* [RECORDED INFORMATION]:
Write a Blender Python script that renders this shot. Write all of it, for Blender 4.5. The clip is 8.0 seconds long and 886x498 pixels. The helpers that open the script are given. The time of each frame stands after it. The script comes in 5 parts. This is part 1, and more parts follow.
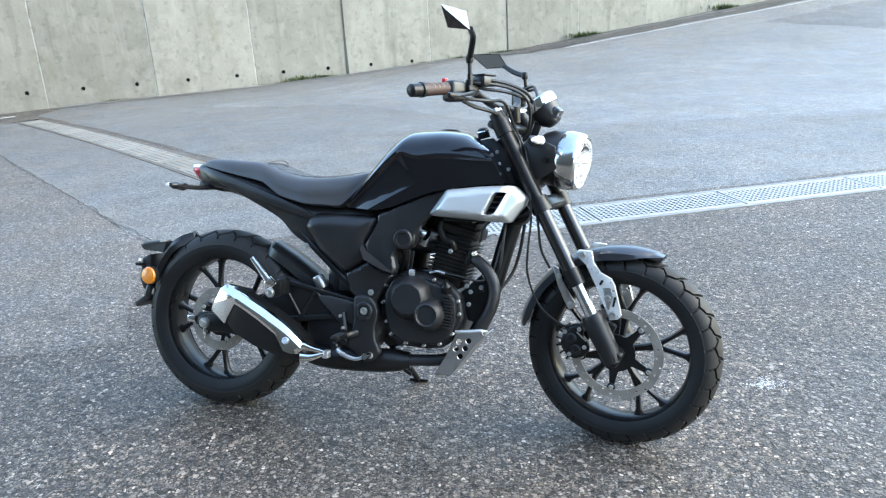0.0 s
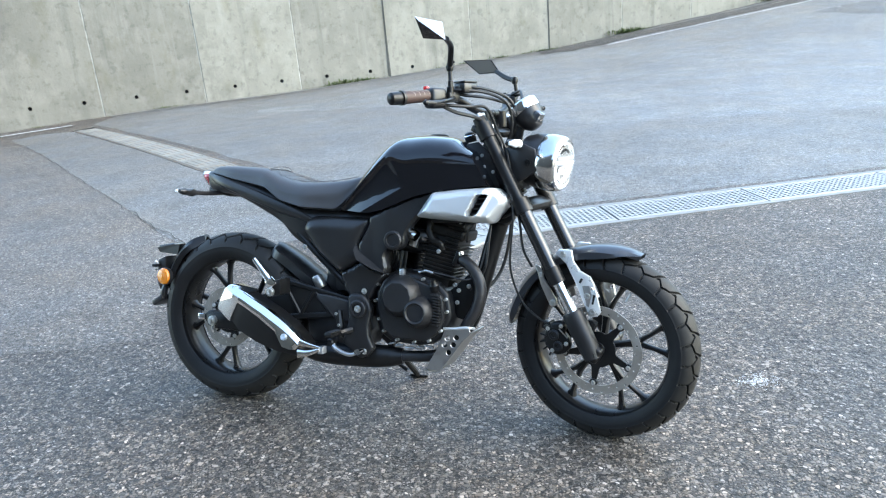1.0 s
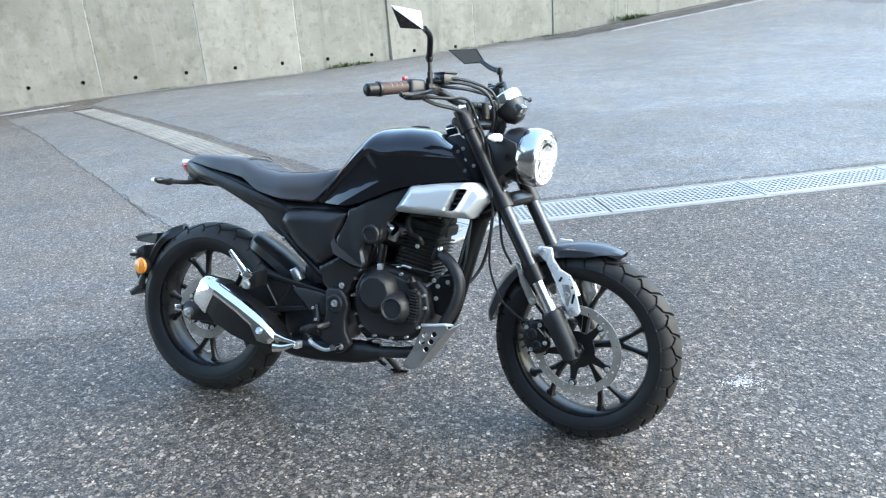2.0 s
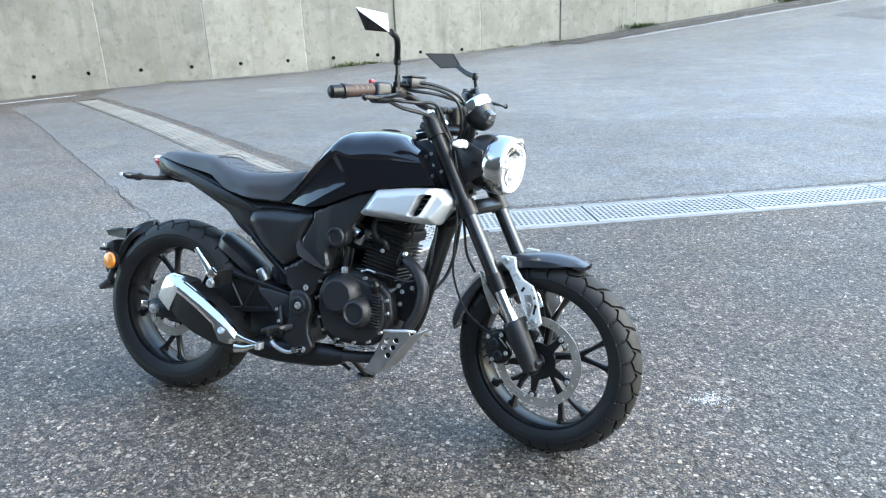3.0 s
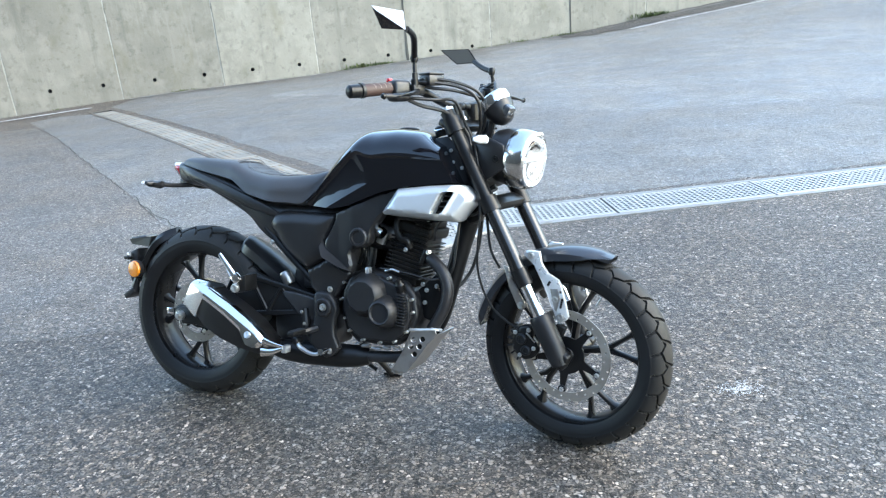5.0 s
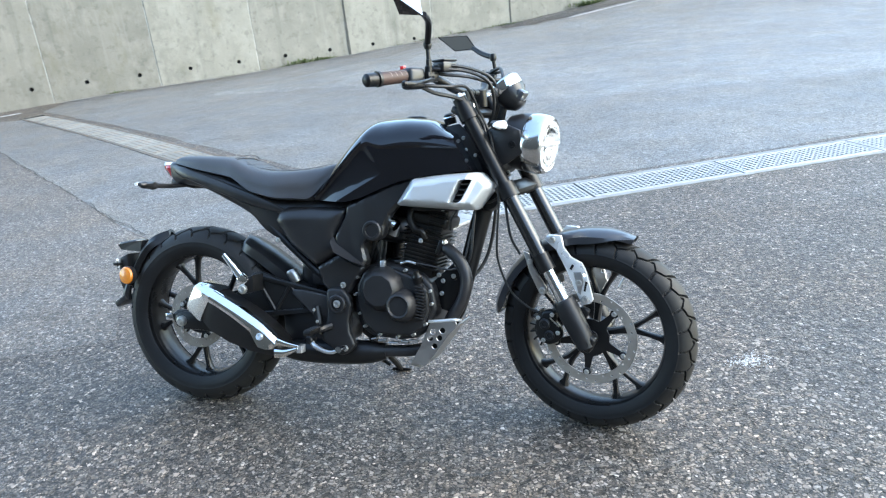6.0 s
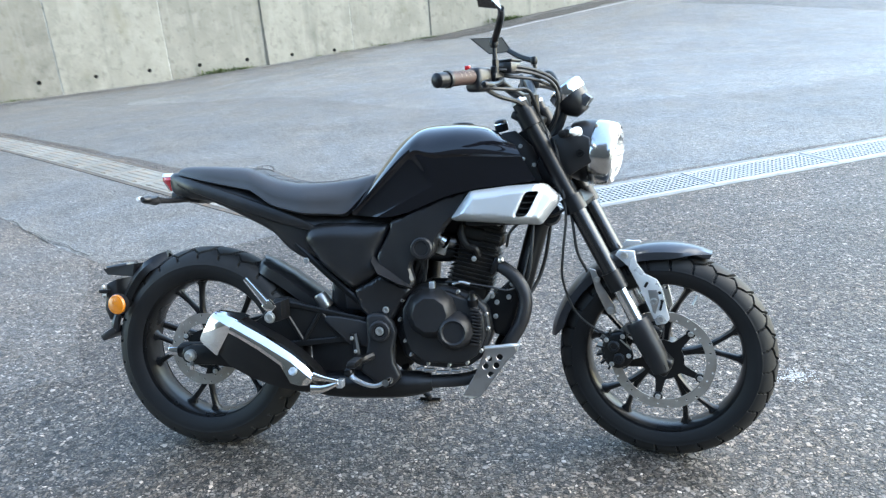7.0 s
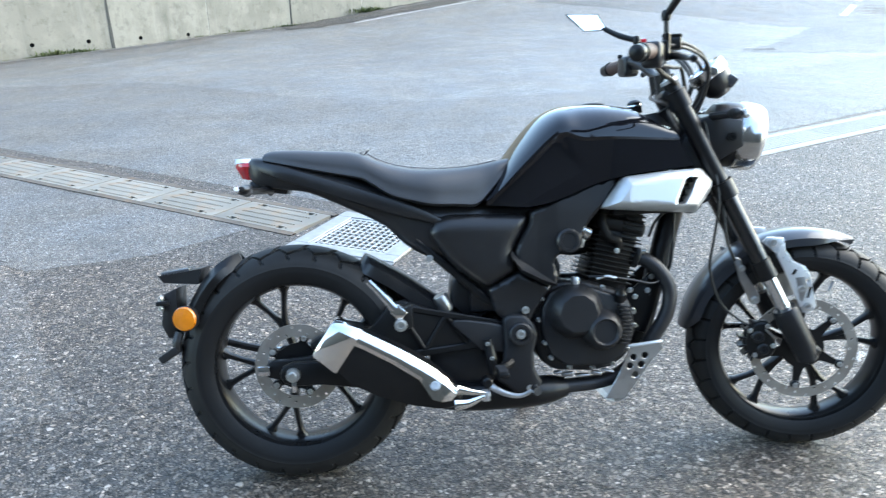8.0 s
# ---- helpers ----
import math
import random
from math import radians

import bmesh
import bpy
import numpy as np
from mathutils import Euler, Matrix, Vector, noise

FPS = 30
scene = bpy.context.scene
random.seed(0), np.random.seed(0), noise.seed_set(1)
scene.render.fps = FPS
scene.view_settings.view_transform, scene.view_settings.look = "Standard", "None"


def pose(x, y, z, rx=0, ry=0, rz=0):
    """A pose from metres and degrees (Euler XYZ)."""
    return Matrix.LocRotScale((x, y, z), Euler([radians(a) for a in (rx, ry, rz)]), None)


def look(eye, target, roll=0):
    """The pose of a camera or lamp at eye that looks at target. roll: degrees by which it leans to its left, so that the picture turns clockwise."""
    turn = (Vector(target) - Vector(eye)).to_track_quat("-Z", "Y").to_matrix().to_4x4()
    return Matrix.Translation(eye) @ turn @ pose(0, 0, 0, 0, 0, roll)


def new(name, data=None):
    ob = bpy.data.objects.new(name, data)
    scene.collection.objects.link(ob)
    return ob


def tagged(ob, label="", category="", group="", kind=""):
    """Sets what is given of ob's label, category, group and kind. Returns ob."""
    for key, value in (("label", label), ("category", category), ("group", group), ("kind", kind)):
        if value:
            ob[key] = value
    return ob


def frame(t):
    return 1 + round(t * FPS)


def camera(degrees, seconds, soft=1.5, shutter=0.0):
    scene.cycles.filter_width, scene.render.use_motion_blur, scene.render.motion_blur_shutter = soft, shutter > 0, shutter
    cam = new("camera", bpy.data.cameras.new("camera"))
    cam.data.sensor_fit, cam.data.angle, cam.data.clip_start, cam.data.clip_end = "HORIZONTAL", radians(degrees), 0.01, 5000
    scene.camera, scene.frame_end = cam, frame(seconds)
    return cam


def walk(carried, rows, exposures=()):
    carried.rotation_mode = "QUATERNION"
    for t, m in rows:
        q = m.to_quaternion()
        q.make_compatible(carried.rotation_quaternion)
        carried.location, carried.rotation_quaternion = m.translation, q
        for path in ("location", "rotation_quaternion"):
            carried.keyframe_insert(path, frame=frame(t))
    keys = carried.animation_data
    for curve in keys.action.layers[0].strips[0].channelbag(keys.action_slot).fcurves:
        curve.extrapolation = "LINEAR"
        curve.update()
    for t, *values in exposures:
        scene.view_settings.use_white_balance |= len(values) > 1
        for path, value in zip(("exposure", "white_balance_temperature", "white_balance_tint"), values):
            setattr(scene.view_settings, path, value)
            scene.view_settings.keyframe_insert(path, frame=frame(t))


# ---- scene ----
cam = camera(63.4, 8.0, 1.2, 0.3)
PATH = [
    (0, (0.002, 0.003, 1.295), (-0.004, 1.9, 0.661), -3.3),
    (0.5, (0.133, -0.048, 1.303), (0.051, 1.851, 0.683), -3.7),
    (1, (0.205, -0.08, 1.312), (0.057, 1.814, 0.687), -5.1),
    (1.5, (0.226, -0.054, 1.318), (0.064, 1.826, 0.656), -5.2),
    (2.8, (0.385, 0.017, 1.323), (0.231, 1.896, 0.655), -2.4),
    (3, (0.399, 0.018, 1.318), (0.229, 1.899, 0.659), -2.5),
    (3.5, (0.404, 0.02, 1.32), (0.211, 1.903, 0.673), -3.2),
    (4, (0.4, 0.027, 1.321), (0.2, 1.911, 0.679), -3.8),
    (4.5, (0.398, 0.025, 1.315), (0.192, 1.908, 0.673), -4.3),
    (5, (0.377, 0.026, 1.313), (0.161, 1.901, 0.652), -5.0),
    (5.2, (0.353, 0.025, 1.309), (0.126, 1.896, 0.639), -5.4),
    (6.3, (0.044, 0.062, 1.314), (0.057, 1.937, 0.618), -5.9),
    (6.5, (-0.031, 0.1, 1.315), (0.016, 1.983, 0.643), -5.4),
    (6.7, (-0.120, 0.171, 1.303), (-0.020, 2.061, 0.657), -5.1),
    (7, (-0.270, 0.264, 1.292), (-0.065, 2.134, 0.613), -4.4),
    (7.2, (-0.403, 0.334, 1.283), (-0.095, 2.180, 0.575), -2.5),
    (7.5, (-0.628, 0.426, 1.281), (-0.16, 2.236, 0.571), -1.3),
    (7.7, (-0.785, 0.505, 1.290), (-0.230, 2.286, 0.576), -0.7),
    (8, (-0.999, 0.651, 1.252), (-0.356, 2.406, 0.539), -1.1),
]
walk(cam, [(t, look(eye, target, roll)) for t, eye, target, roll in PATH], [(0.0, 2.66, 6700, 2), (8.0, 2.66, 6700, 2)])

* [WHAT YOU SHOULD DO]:
Without the pictures, print the whole listing exactly as given.

* [FULL RESPONSE]:
Write a Blender Python script that renders this shot. Write all of it, for Blender 4.5. The clip is 8.0 seconds long and 886x498 pixels. The helpers that open the script are given. The time of each frame stands after it. The script comes in 5 parts. This is part 1, and more parts follow.
0.0 s
1.0 s
2.0 s
3.0 s
5.0 s
6.0 s
7.0 s
8.0 s
# ---- helpers ----
import math
import random
from math import radians

import bmesh
import bpy
import numpy as np
from mathutils import Euler, Matrix, Vector, noise

FPS = 30
scene = bpy.context.scene
random.seed(0), np.random.seed(0), noise.seed_set(1)
scene.render.fps = FPS
scene.view_settings.view_transform, scene.view_settings.look = "Standard", "None"


def pose(x, y, z, rx=0, ry=0, rz=0):
    """A pose from metres and degrees (Euler XYZ)."""
    return Matrix.LocRotScale((x, y, z), Euler([radians(a) for a in (rx, ry, rz)]), None)


def look(eye, target, roll=0):
    """The pose of a camera or lamp at eye that looks at target. roll: degrees by which it leans to its left, so that the picture turns clockwise."""
    turn = (Vector(target) - Vector(eye)).to_track_quat("-Z", "Y").to_matrix().to_4x4()
    return Matrix.Translation(eye) @ turn @ pose(0, 0, 0, 0, 0, roll)


def new(name, data=None):
    ob = bpy.data.objects.new(name, data)
    scene.collection.objects.link(ob)
    return ob


def tagged(ob, label="", category="", group="", kind=""):
    """Sets what is given of ob's label, category, group and kind. Returns ob."""
    for key, value in (("label", label), ("category", category), ("group", group), ("kind", kind)):
        if value:
            ob[key] = value
    return ob


def frame(t):
    return 1 + round(t * FPS)


def camera(degrees, seconds, soft=1.5, shutter=0.0):
    scene.cycles.filter_width, scene.render.use_motion_blur, scene.render.motion_blur_shutter = soft, shutter > 0, shutter
    cam = new("camera", bpy.data.cameras.new("camera"))
    cam.data.sensor_fit, cam.data.angle, cam.data.clip_start, cam.data.clip_end = "HORIZONTAL", radians(degrees), 0.01, 5000
    scene.camera, scene.frame_end = cam, frame(seconds)
    return cam


def walk(carried, rows, exposures=()):
    carried.rotation_mode = "QUATERNION"
    for t, m in rows:
        q = m.to_quaternion()
        q.make_compatible(carried.rotation_quaternion)
        carried.location, carried.rotation_quaternion = m.translation, q
        for path in ("location", "rotation_quaternion"):
            carried.keyframe_insert(path, frame=frame(t))
    keys = carried.animation_data
    for curve in keys.action.layers[0].strips[0].channelbag(keys.action_slot).fcurves:
        curve.extrapolation = "LINEAR"
        curve.update()
    for t, *values in exposures:
        scene.view_settings.use_white_balance |= len(values) > 1
        for path, value in zip(("exposure", "white_balance_temperature", "white_balance_tint"), values):
            setattr(scene.view_settings, path, value)
            scene.view_settings.keyframe_insert(path, frame=frame(t))


# ---- scene ----
cam = camera(63.4, 8.0, 1.2, 0.3)
PATH = [
    (0, (0.002, 0.003, 1.295), (-0.004, 1.9, 0.661), -3.3),
    (0.5, (0.133, -0.048, 1.303), (0.051, 1.851, 0.683), -3.7),
    (1, (0.205, -0.08, 1.312), (0.057, 1.814, 0.687), -5.1),
    (1.5, (0.226, -0.054, 1.318), (0.064, 1.826, 0.656), -5.2),
    (2.8, (0.385, 0.017, 1.323), (0.231, 1.896, 0.655), -2.4),
    (3, (0.399, 0.018, 1.318), (0.229, 1.899, 0.659), -2.5),
    (3.5, (0.404, 0.02, 1.32), (0.211, 1.903, 0.673), -3.2),
    (4, (0.4, 0.027, 1.321), (0.2, 1.911, 0.679), -3.8),
    (4.5, (0.398, 0.025, 1.315), (0.192, 1.908, 0.673), -4.3),
    (5, (0.377, 0.026, 1.313), (0.161, 1.901, 0.652), -5.0),
    (5.2, (0.353, 0.025, 1.309), (0.126, 1.896, 0.639), -5.4),
    (6.3, (0.044, 0.062, 1.314), (0.057, 1.937, 0.618), -5.9),
    (6.5, (-0.031, 0.1, 1.315), (0.016, 1.983, 0.643), -5.4),
    (6.7, (-0.120, 0.171, 1.303), (-0.020, 2.061, 0.657), -5.1),
    (7, (-0.270, 0.264, 1.292), (-0.065, 2.134, 0.613), -4.4),
    (7.2, (-0.403, 0.334, 1.283), (-0.095, 2.180, 0.575), -2.5),
    (7.5, (-0.628, 0.426, 1.281), (-0.16, 2.236, 0.571), -1.3),
    (7.7, (-0.785, 0.505, 1.290), (-0.230, 2.286, 0.576), -0.7),
    (8, (-0.999, 0.651, 1.252), (-0.356, 2.406, 0.539), -1.1),
]
walk(cam, [(t, look(eye, target, roll)) for t, eye, target, roll in PATH], [(0.0, 2.66, 6700, 2), (8.0, 2.66, 6700, 2)])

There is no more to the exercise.